Arguably, the most primitive form of digital display is the egg timer. It doesn't tell you the time, but simply displays one bit of information: is my boiled egg ready yet?
Electromechanical digital displays have been around for many years, an early form being the flip-down display. A series of cards flip down one after another, each card containing the top half of a digit on one side and the bottom half of the next digit on the reverse. These clocks are now often collector's items or cherished heirlooms. They are described in their own page: How flip clocks work.
Nixie tubes were used as an early form of digital display. A Nixie tube consists of a glass envelope containing neon gas and 10 digits, each formed out of wire. Any one of these can be illuminated by applying a voltage to it, causing it to light up with the characteristic orange neon glow. Special driver circuits are required as Nixie tubes need around 150V to work. Nowadays these clocks are purely a novelty item, popular amongst the maker community.
Vacuum flourescent displays (VFDs) are most often seen on older devices such as video recorders. Flourescent segments making up the display are housed in an evacuated glass envelope. Streams of electrons cause activated segments to glow, often with a blueish green colour. These displays tend to use higher voltages than most logic circuits but not as high as Nixie tubes.

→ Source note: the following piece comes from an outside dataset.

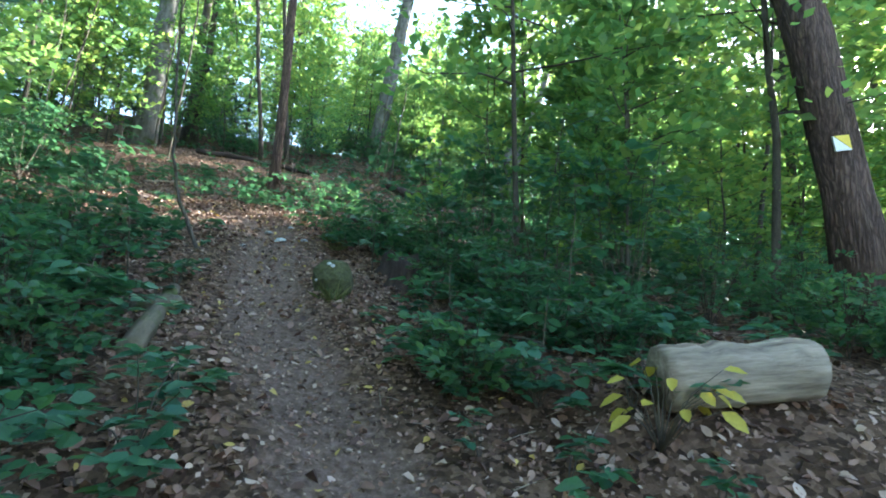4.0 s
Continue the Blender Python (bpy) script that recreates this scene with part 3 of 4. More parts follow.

Modern digital clocks generally use a familiar 7-segment display. The entire display may be formed as an LCD panel, often including additional symbols for AM/PM or an alarm indication. Alternatively, each segment may be lit by an LED, eliminating the need for a back light for it to be seen in the dark. LCDs and LEDs have the advantage of working on similar low voltages to the logic circuits driving them.
Other novelty forms of digital display are sometimes seen, for example, a row of LEDs on a blade of a fan or on a radius of a spinning disk can be made to flash in such a way as to trace out the time. Persistence of vision causes it to appear as a dot matrix display hanging in the air. A geeky alternative is a binary-coded decimal display in which the tens and units of the hours and minutes are displayed by 4 sets of 4 LEDs.